A mãe e a sogra como inspirações

 

Com ‘Salvaterra - breve romance de coragem’, Marília Lovatel carrega a intuição de que a densidade da obra pode alcançar um público maior nos futuros projetos, podendo marcar a transição do infantojuvenil para o adulto.

 

Crise climática, a defesa da terra, a luta pela sobrevivência e pela própria identidade. Os temas trazidos em ‘Salvaterra - breve romance de coragem’ surgiram para ela de forma natural no processo de escrita. Questões que ela deseja que o leitor jovem vivencie durante a leitura.

 

Também nessa criação, duas mulheres reais inspiraram a história: a mãe e a sogra, que representam, para ela, pessoas de fibra e com coragem de desafiar caminhos anteriormente determinados pela tradição familiar e pela sociedade.

 

A mãe é, assim como Marília, natural de Fortaleza. E a sogra da autora é filha de Salvaterra, município da Ilha de Marajó.

 

“A presença delas está na rotina de Salvaterra, descrita a mim por Altair, minha sogra, e na coragem dela e de minha mãe em traçar as próprias trajetórias e descobrir os seus propósitos de vida. Ainda que seja uma ficção sem caráter biográfico, elas estão lá”, aponta a autora.

 

Reconhecimento e próximos passos

 

A felicidade em conquistar o Prêmio Barco a Vapor se mistura à responsabilidade que esse reconhecimento traz. Por isso, Marília busca estar atenta para os próximos passos, considerando o ato de escrever como um ‘contínuo recomeço’.

 

“Cada livro zera o velocímetro. Não tem faixa de chegada para cruzar”, resume.

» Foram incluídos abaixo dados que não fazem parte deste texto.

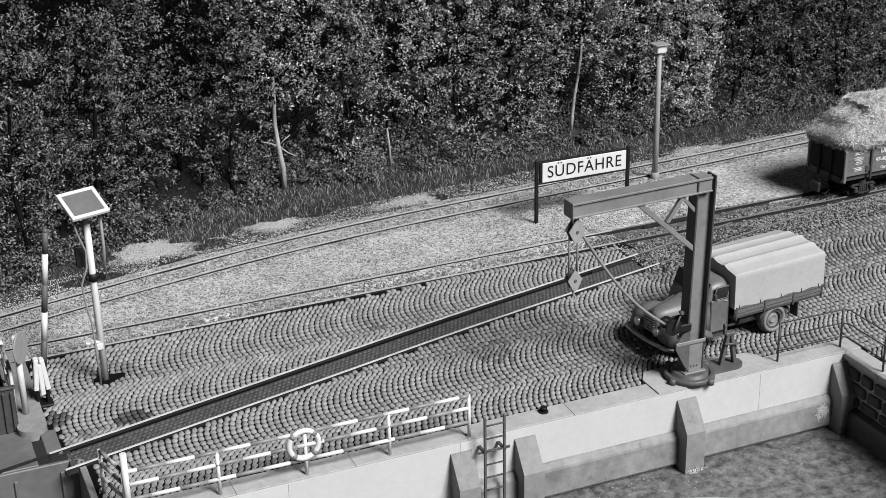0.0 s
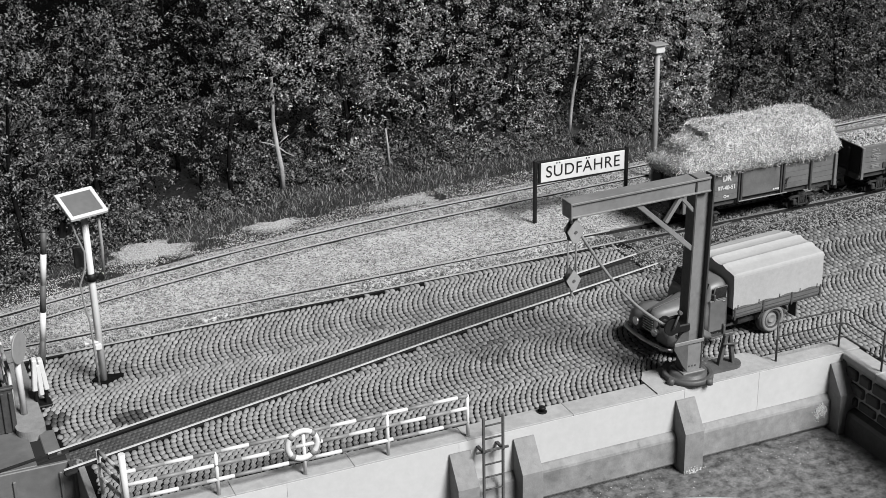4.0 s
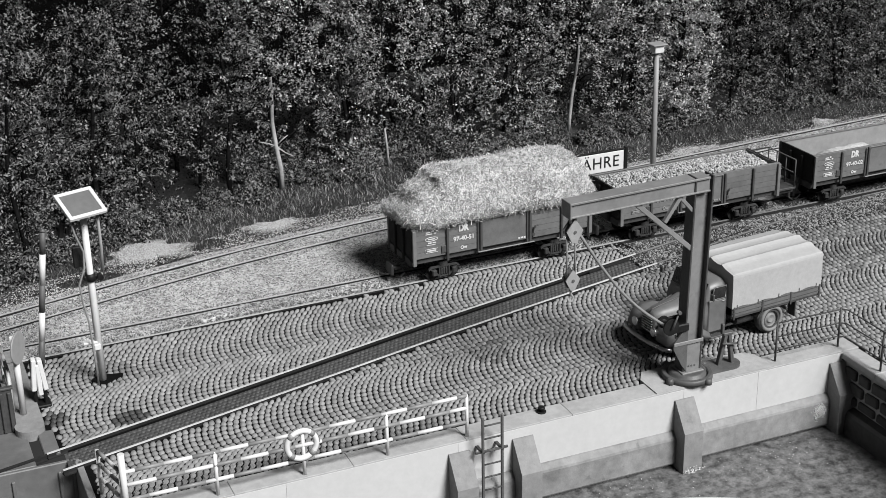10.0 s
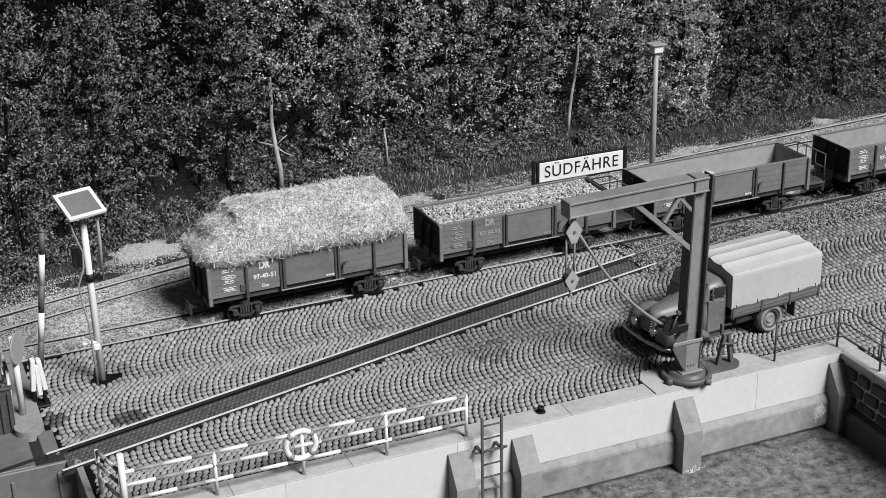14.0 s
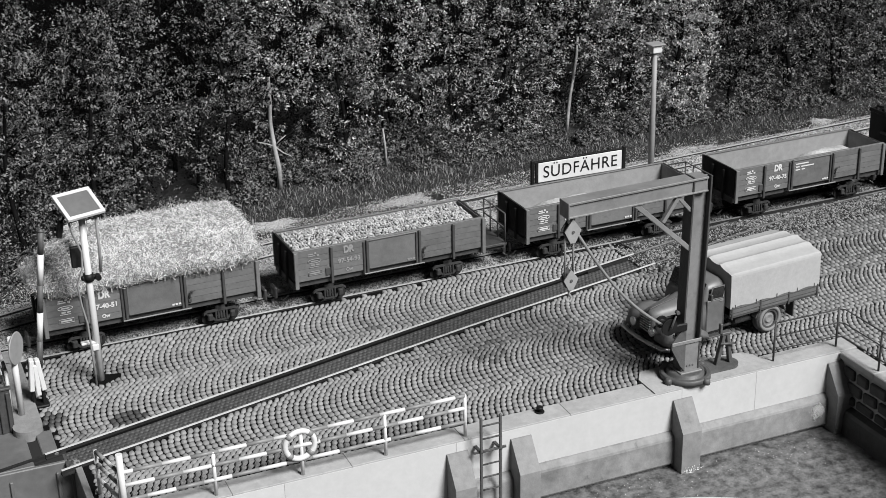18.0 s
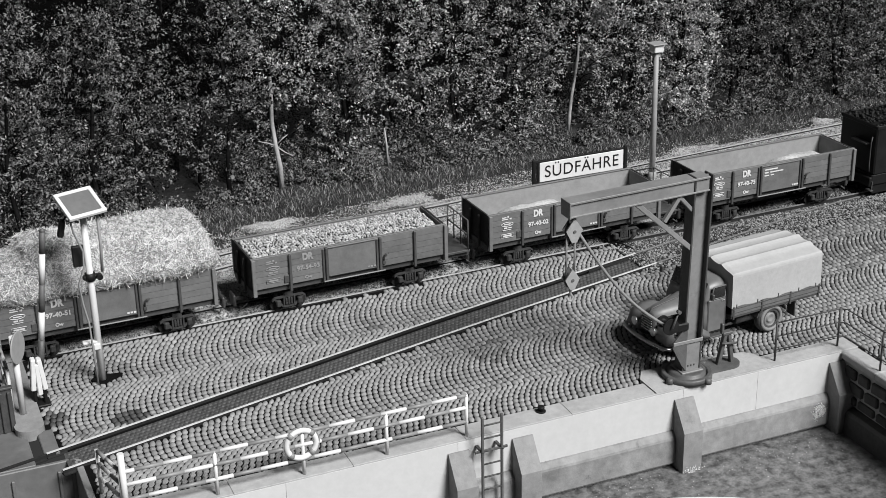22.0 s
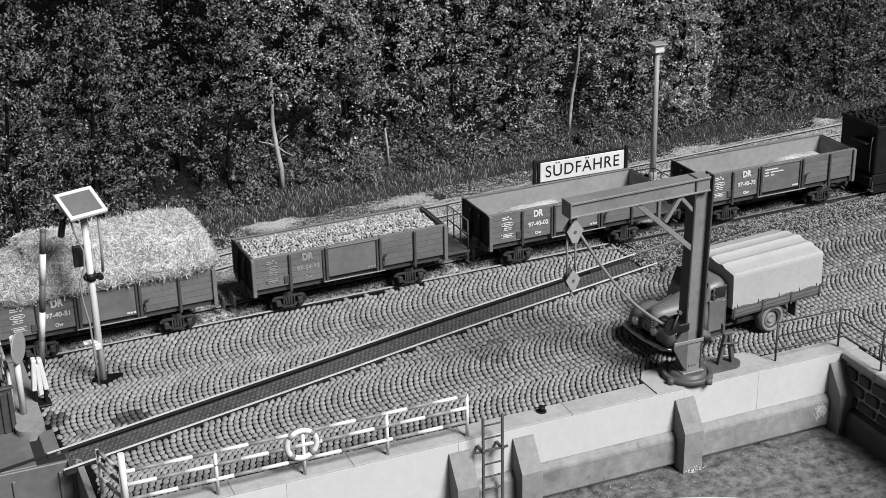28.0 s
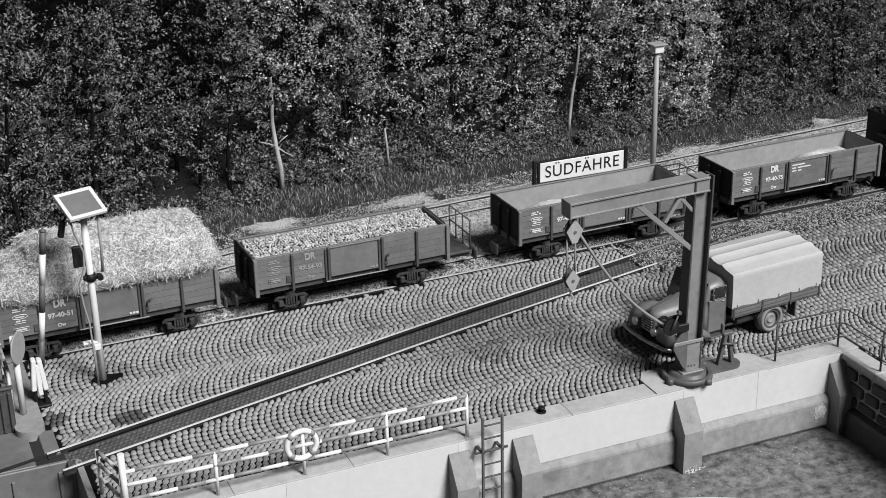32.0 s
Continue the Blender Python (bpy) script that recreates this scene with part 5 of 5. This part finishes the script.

Para 2025, alguns dos desejos de Marília são conhecer Salvaterra e participar da COP 30 (conferência mundial sobre mudanças climáticas), a ser realizada em novembro. “Seria muito especial ir a Belém por causa do livro e, ao mesmo tempo, experimentar extrapolar a Literatura”, partilha.

 

Atualmente, a autora trabalha em projetos simultâneos, envolvendo as tarefas de escrever e reescrever até sentir que as novas histórias estejam prontas para chegar às mãos dos futuros leitores.